我要评分
获取效率
正确性
完整性
易理解

A File Cannot Be Found or Opened When mpirun Is Running on Multiple Nodes

Symptom

  • When you run the mpirun command on multiple nodes, an error message is displayed indicating that an .so file cannot be found or opened.
    $ mpirun --allow-run-as-root -np 4 -N 2 --hostfile /hf2  /AllReduce
    mpirun: error while loading shared libraries: libopen-rte.so.40: cannot open shared object file: No such file or directory
  • When you run the mpirun command on multiple nodes, an error message is displayed indicating that a file cannot be found or opened.
    $ mpirun --allow-run-as-root -np 4 -N 2 --hostfile /hf2  /AllReduce
    bash: /Hyper-MPI_x.x.x_aarch64_CentOS7.6_GCC9.3_MLNX-OFED5.0/ompi/bin/orted: No such file or directory

Possible Causes

  • An .so file cannot be found or opened.
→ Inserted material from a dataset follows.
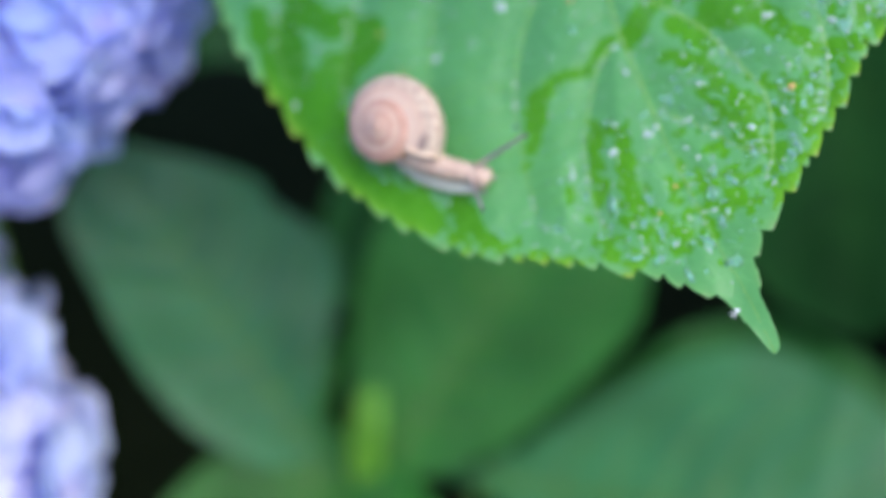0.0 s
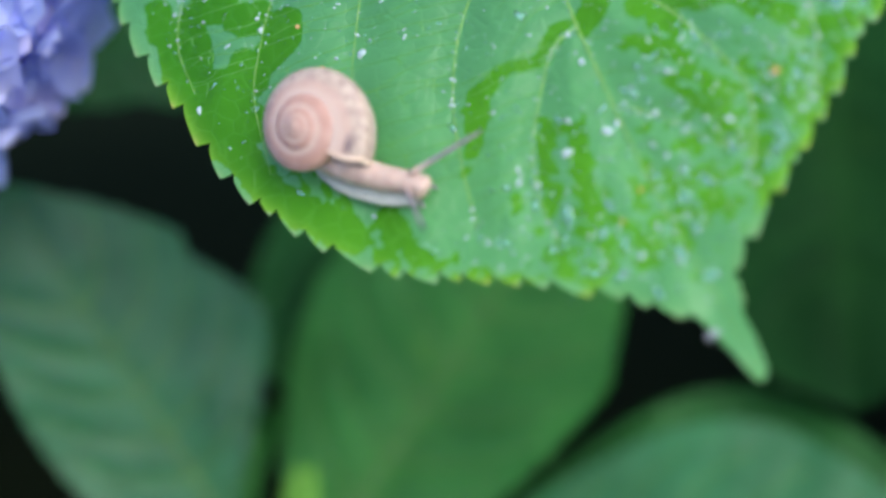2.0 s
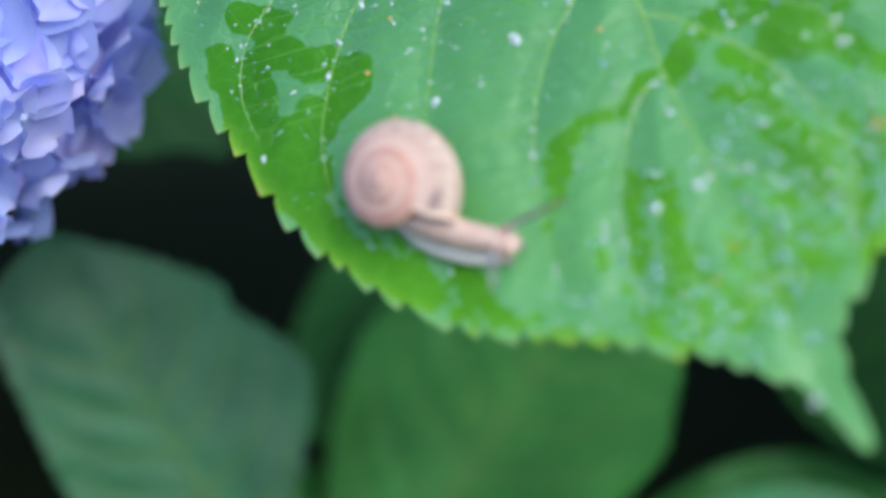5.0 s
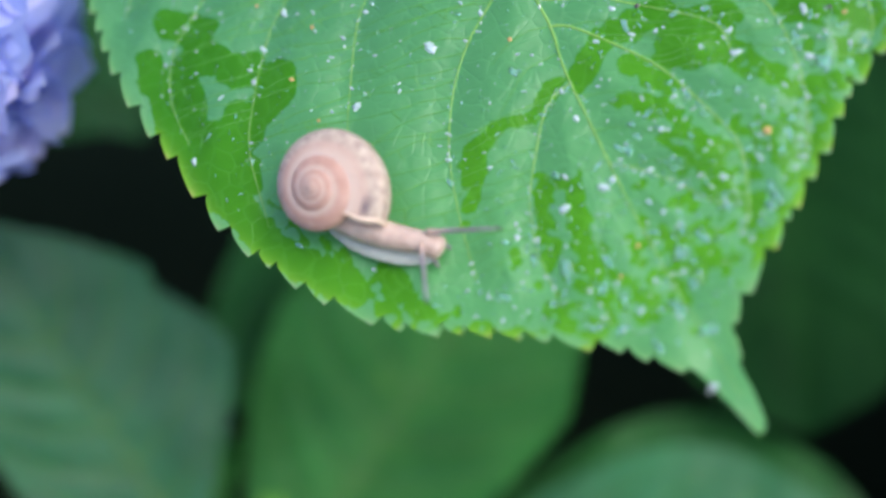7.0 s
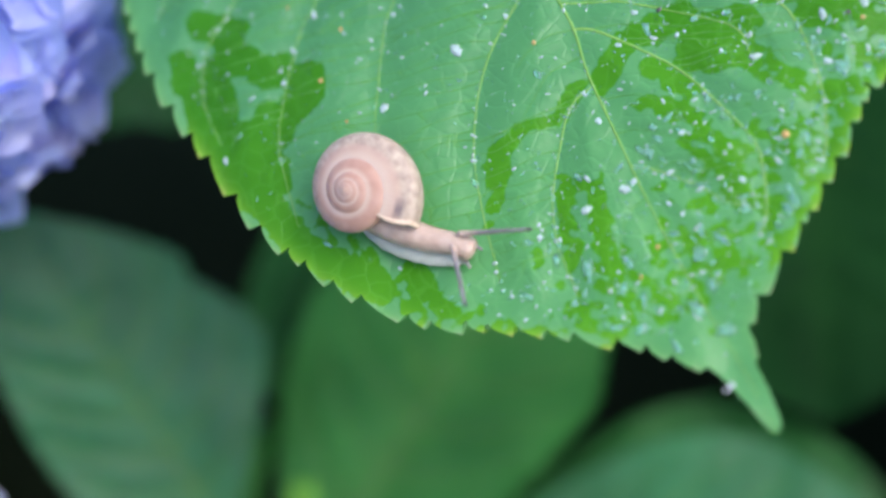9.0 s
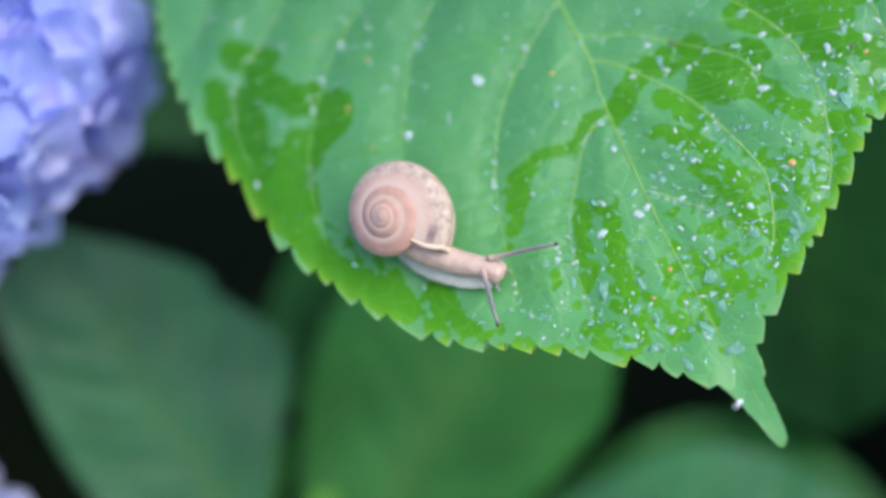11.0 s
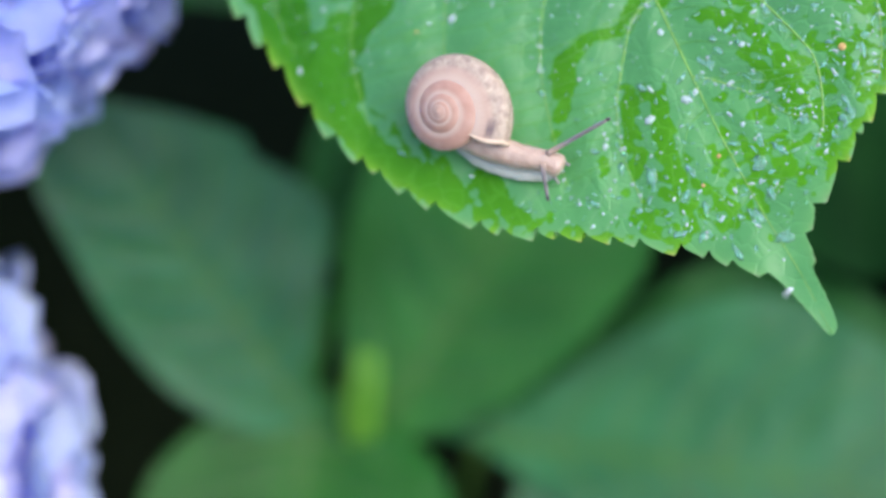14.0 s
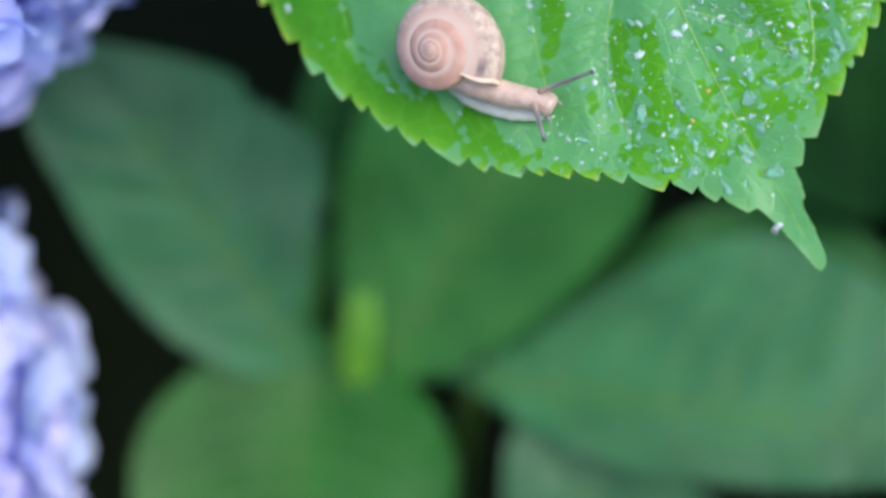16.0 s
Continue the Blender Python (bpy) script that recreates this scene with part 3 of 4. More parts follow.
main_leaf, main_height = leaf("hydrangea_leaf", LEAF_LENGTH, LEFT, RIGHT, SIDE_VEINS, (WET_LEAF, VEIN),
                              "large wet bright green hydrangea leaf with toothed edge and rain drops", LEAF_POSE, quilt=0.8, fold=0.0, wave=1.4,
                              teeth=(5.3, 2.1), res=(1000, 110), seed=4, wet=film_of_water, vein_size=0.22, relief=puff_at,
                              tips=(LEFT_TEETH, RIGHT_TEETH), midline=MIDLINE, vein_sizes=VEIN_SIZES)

    The LD_LIBRARY_PATH environment variable has not been configured at the end of the bashrc file.

  • A file cannot be found or opened.

    The Hyper MPI installation paths on the two nodes are different.

Procedure

  • An .so file cannot be found or opened.
    1. Use PuTTY to log in to a job execution node as a common Hyper MPI user, for example, hmpi_user.
    2. Check whether environment variables are correctly configured. For details, see Configuring Environment Variables.
  • A file cannot be found or opened.
    1. Use PuTTY to log in to a job execution node as a common Hyper MPI user, for example, hmpi_user.
    2. You are advised to install Hyper MPI in a mounted shared directory.